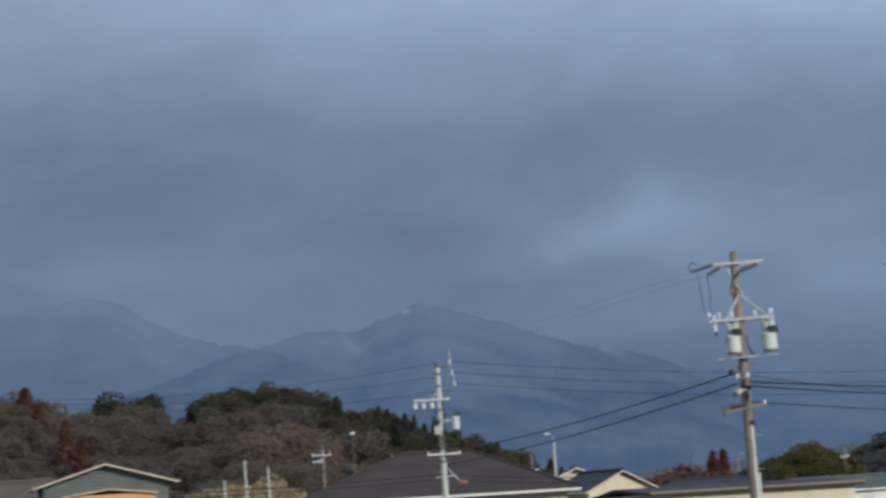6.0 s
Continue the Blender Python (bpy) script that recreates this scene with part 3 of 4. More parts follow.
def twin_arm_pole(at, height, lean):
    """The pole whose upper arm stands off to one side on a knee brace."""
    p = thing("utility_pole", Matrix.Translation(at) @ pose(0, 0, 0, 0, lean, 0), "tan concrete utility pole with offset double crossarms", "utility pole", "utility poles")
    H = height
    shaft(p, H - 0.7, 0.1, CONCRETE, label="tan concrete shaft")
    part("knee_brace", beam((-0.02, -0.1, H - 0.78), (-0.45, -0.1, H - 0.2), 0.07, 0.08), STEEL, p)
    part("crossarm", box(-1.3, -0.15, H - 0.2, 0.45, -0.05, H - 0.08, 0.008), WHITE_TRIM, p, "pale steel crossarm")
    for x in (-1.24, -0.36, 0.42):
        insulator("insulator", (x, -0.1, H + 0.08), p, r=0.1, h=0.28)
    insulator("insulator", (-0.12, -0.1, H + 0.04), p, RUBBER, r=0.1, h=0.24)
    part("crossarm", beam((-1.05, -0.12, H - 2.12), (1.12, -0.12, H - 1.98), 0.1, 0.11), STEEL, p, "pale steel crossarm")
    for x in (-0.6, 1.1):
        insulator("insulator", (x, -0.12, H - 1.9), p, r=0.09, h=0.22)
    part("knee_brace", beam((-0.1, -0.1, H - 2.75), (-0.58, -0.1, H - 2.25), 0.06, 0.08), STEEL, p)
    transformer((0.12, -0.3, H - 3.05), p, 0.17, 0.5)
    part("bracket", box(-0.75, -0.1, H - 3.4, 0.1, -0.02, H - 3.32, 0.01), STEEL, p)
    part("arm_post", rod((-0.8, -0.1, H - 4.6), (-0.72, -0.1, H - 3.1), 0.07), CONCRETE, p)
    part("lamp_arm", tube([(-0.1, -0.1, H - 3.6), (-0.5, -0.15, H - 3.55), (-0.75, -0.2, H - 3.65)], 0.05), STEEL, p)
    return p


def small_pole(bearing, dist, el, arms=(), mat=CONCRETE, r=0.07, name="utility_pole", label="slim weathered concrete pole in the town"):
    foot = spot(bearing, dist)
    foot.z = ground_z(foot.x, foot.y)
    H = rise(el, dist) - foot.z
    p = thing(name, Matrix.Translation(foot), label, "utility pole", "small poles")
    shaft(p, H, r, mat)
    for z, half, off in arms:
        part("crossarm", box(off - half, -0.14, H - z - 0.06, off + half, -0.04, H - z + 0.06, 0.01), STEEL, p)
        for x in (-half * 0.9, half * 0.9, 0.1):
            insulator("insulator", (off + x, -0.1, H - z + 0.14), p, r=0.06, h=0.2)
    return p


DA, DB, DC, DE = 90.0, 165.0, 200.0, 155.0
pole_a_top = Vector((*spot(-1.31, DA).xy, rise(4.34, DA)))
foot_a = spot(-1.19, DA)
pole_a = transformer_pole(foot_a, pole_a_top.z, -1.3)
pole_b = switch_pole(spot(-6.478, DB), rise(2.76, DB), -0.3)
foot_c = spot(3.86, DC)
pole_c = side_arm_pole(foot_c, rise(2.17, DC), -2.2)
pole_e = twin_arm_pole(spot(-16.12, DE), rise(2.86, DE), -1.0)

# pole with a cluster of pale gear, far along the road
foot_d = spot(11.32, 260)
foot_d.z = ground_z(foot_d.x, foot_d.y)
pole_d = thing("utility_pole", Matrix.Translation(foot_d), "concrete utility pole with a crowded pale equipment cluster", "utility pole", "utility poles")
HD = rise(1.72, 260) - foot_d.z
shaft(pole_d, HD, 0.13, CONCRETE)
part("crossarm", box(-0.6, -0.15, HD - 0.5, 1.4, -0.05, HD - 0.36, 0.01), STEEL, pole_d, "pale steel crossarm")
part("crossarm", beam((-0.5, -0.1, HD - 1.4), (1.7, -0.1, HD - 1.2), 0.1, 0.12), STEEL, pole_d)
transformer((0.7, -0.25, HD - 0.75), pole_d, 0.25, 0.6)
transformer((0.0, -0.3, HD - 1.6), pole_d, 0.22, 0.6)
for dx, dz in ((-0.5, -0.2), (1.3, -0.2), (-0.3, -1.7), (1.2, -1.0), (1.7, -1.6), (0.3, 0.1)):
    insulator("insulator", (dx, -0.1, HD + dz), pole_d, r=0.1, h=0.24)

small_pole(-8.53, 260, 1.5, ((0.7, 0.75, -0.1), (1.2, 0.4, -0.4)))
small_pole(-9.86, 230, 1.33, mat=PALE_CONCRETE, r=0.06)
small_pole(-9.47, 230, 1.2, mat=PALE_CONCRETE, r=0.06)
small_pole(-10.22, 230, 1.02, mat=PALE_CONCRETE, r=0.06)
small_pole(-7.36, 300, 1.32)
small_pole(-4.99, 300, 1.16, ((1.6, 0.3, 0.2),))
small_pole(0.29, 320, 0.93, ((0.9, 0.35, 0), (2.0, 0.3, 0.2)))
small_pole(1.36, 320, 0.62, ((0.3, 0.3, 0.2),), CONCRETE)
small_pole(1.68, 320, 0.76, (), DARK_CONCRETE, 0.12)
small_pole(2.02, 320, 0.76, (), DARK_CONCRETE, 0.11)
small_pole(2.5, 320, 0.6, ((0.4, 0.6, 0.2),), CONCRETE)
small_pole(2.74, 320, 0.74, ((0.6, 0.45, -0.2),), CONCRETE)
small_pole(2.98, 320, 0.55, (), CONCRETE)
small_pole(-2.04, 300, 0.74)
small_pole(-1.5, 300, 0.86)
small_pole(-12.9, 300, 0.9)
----
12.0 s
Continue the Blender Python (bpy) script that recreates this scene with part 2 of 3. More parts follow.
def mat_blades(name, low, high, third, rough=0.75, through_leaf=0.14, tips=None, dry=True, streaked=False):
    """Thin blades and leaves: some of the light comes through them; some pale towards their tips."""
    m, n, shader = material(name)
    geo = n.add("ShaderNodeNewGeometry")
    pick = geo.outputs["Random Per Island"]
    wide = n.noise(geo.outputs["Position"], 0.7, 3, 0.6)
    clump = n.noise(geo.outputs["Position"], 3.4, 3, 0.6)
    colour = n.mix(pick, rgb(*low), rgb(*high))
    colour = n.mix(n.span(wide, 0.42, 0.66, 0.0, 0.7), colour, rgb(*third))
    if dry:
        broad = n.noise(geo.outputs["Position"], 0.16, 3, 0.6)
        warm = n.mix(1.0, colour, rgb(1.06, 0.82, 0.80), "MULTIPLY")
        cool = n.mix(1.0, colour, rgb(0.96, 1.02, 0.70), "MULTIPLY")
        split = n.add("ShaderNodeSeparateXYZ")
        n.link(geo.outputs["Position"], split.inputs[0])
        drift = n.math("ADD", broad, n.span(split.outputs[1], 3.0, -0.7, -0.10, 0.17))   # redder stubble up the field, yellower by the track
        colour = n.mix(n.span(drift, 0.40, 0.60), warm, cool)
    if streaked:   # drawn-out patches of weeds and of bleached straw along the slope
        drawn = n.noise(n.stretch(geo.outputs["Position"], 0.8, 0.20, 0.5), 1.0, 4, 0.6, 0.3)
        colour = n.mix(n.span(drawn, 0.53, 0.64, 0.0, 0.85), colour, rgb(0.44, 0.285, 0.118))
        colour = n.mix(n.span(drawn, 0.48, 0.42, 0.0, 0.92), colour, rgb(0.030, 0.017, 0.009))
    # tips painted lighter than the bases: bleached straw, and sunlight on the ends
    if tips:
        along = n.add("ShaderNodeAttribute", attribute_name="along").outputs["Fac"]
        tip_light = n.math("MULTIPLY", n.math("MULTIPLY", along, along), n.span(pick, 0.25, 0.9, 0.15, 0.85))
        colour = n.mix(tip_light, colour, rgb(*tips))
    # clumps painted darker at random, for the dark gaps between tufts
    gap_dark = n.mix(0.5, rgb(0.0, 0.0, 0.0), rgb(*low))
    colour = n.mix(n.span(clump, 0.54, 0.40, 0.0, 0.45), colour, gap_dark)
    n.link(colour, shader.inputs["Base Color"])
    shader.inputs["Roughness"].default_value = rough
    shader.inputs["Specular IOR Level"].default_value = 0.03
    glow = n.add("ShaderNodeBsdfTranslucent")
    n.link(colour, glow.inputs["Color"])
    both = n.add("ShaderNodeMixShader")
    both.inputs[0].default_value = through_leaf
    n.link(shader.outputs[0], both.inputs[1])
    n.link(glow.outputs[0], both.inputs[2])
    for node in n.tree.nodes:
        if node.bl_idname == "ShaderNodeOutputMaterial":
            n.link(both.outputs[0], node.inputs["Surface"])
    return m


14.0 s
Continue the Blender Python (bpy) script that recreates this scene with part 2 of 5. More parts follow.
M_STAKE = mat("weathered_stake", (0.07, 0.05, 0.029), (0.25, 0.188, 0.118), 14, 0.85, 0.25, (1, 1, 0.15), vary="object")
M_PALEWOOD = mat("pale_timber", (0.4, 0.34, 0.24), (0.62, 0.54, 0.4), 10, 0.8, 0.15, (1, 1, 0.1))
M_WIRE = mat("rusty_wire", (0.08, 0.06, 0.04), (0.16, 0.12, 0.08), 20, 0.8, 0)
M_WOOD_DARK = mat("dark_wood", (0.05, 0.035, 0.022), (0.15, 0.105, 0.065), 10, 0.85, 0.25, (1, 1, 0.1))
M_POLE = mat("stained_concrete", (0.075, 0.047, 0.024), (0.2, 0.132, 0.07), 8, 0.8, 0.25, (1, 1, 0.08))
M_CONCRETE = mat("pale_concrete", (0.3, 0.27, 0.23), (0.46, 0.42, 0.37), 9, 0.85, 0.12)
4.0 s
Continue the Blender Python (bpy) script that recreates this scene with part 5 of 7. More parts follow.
----
■ **What to produce**: Pick out the lines above containing the word "Python", then copy them.

■ **Solved problem**:
Continue the Blender Python (bpy) script that recreates this scene with part 3 of 4. More parts follow.
Continue the Blender Python (bpy) script that recreates this scene with part 2 of 3. More parts follow.
Continue the Blender Python (bpy) script that recreates this scene with part 2 of 5. More parts follow.
Continue the Blender Python (bpy) script that recreates this scene with part 5 of 7. More parts follow.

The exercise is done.